Update records in database with matching primary key values.

Parameters:

columns (str or List[str]) – Column or columns with new values.
update_record_metadata (bool, default True) – If True, record metadata will be generated during import, otherwise the metadata will be updated from the dataset.
chunksize (int) – Size of chunks being updated; default 1000.
quiet (bool, default True) – If True, no output will be written to standard output.

update_foreign_keys(from_datasets, quiet=False)¶

Update foreign key values from a related dataset based on sourceid values.

Parameters:	from_datasets (`TableDataset` or List[`TableDataset`]) – Dataset(s) from which foreign key values will be updated. quiet (bool, default False) – If True, no output will be written to standard output.

update_sourceid(quiet=True)¶

Copy values from ID-columns to SourceID-columns.

Parameters:	quiet (bool, default True) – If True, no output will be written to standard output.

write_mapping_to_csv(filepath, quiet=True, float_format='%g', index=False, **kwargs)¶

Write ID-column mapping a comma-separated values (CSV) file.

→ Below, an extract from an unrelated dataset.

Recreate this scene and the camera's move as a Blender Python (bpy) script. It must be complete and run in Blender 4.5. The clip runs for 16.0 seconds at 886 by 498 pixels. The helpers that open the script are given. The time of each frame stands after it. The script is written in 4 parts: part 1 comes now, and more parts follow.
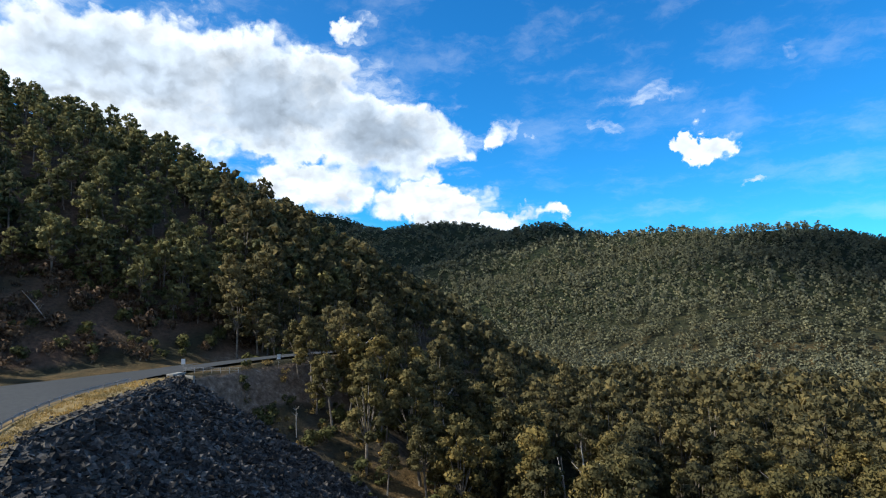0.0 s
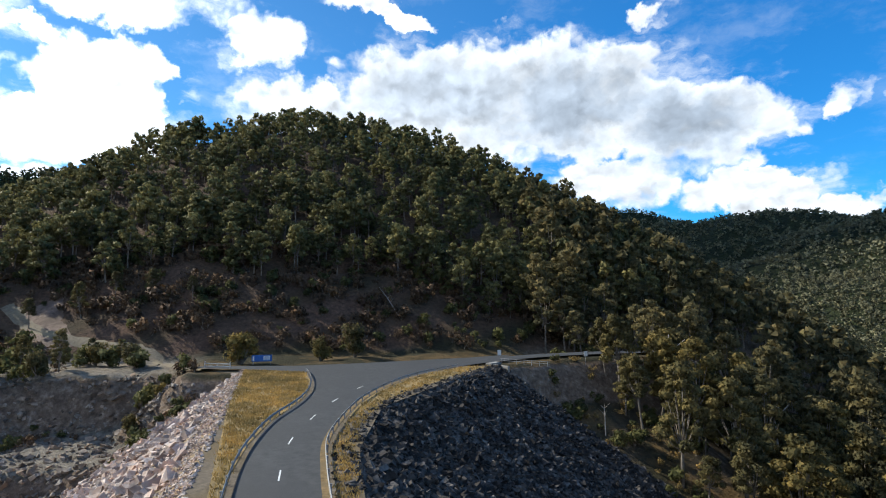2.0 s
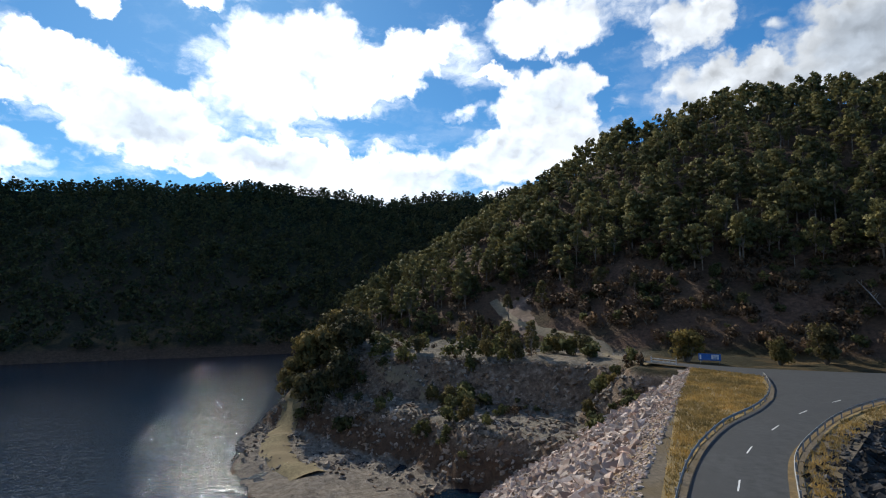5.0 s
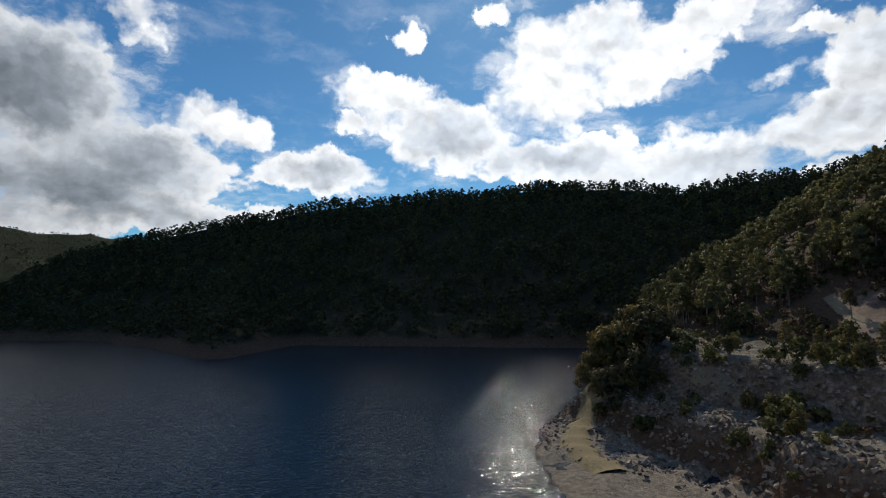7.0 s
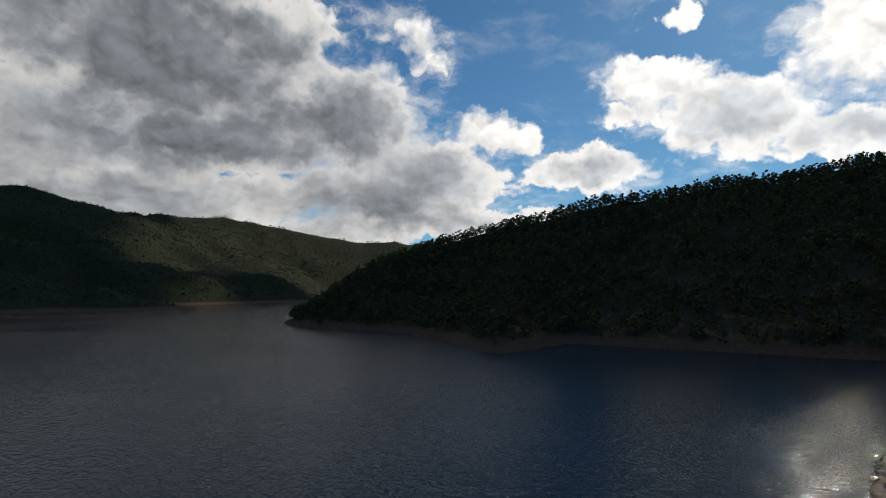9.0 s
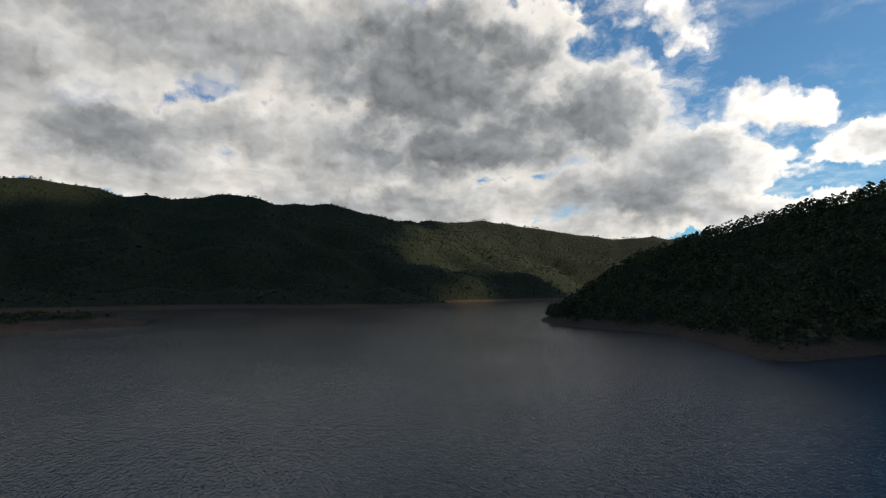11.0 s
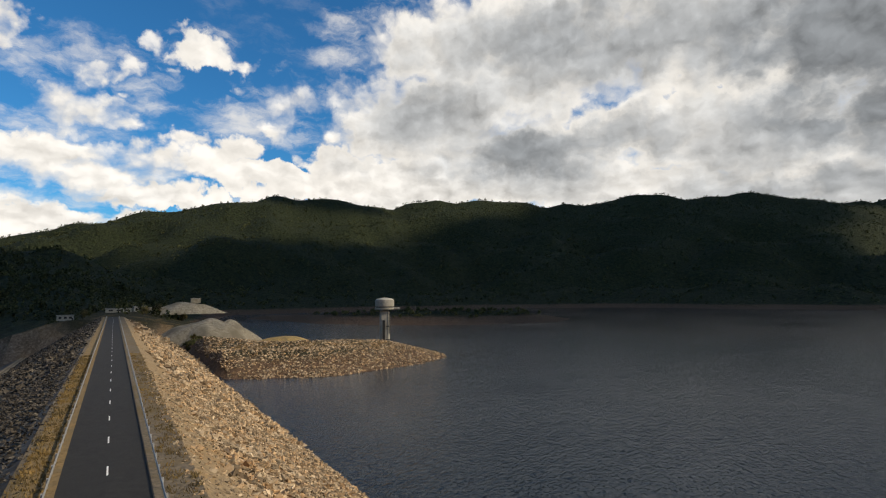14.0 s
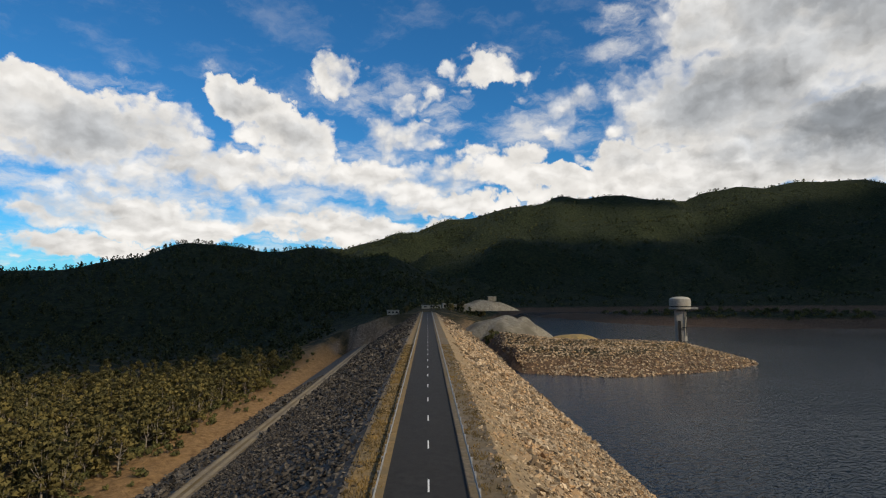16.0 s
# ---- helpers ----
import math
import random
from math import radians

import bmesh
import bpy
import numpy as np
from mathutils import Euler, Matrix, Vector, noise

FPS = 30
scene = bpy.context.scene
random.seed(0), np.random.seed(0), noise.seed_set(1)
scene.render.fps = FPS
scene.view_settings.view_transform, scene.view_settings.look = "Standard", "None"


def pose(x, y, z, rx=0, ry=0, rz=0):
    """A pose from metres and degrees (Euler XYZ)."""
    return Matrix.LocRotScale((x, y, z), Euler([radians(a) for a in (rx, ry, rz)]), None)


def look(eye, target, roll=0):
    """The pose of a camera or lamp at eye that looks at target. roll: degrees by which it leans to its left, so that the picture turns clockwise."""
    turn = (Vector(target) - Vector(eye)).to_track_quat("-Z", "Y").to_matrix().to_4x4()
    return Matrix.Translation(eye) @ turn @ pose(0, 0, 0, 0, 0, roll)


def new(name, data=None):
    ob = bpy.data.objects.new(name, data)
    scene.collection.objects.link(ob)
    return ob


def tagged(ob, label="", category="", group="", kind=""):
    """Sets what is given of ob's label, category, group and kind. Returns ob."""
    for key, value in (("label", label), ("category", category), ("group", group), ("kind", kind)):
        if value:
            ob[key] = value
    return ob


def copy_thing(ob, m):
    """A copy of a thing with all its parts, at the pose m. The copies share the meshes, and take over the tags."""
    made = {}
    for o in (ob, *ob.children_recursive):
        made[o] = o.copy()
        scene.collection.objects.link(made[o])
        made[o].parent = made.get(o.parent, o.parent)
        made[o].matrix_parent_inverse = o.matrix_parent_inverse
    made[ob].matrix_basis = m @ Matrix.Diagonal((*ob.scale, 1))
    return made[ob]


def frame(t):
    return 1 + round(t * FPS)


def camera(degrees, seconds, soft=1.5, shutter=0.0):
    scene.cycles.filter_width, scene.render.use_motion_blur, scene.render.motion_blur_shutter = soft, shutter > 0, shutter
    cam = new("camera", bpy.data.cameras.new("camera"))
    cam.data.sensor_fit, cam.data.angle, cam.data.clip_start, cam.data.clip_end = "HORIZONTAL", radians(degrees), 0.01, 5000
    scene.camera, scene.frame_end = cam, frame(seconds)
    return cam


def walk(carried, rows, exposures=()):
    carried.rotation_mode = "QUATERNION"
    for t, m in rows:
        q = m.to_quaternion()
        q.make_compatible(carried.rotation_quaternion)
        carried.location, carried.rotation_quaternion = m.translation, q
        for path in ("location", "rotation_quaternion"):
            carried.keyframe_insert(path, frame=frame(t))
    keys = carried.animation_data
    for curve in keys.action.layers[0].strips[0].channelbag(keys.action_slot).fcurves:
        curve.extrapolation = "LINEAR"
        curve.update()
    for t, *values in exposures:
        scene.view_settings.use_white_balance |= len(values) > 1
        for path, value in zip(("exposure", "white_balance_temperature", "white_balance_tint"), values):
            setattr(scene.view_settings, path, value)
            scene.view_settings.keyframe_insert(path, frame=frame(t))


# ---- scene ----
# ---------------------------------------------------------------- camera and walk
cam = camera(76.9, 16.0, soft=1.1)
PATH = [
    (0.0, 0.01, 5.07, 1.05),
    (0.5, 7.77, 5.13, 0.76),
    (1.0, 15.31, 5.12, 0.54),
    (1.5, 22.99, 5.10, 0.39),
    (2.0, 30.44, 5.17, 0.17),
    (2.5, 37.62, 5.12, 0.01),
    (3.0, 44.84, 5.20, -0.14),
    (3.5, 52.00, 5.15, -0.24),
    (4.0, 59.11, 5.04, -0.13),
    (6.5, 95.44, 4.67, 0.36),
    (7.0, 102.86, 4.51, 0.27),
    (7.5, 110.06, 4.53, 0.26),
    (8.0, 116.90, 4.58, 0.22),
    (8.5, 123.55, 4.57, 0.18),
    (9.0, 130.30, 4.50, 0.14),
    (11.5, 162.60, 4.40, 0.23),
    (12.0, 169.41, 4.44, 0.22),
    (12.5, 176.12, 4.49, 0.16),
    (13.0, 182.99, 4.47, 0.48),
    (13.5, 189.75, 4.53, 0.44),
    (14.0, 196.56, 4.56, 0.50),
    (14.5, 203.59, 4.53, 0.52),
    (15.0, 210.63, 4.58, 0.53),
    (15.5, 217.81, 4.56, 0.49),
    (16.0, 225.40, 4.66, 0.45),
]
EYE_Z = 38.0
walk(cam, [(t, pose(0, 0, EYE_Z, 90 + b, c, a)) for t, a, b, c in PATH],
     exposures=[(0.0, 0.48, 5700, 6), (2.0, 0.5, 5800, 7), (4.0, 0.22, 5850, 8), (6.5, -0.45, 6050, 9), (9.0, -0.6, 6600, 10),
                (12.5, -0.1, 7000, 10), (14.0, -0.1, 6950, 10), (16.0, -0.25, 6700, 10)])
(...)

Parameters:	filepath (str) – File path or object. quiet (bool, default True) – If True, no output will be written to standard output. float_format (str or None, default '%g') – Format string for floating point numbers. index (bool, default False) – Write row names (index). **kwargs – Arbitrary keyword arguments available in `pandas.DataFrame.to_csv()`.

all_columns¶: List containing all columns in the dataset.

database_columns¶: List with available database columns.

database_query¶: Database query for reading the data from the database.

file_columns¶: List containing only the columns that can be written to or read from a file.

frame¶: A pandas.DataFrame to hold the data.

primary_key_column¶: Name of the primary key column.

The TreeDataset class¶

class TreeDataset¶

Bases: object

A dataset corresponding to a tree table in Specify.

update_rankid_column(dataset, quiet=True)¶

Update RankID based on SourceID-column.

Parameters:	dataset (`TableDataset`) – A treedefitem-dataset from which RankID should be updated. quiet (bool, default True) – If True, no output will be written to standard output.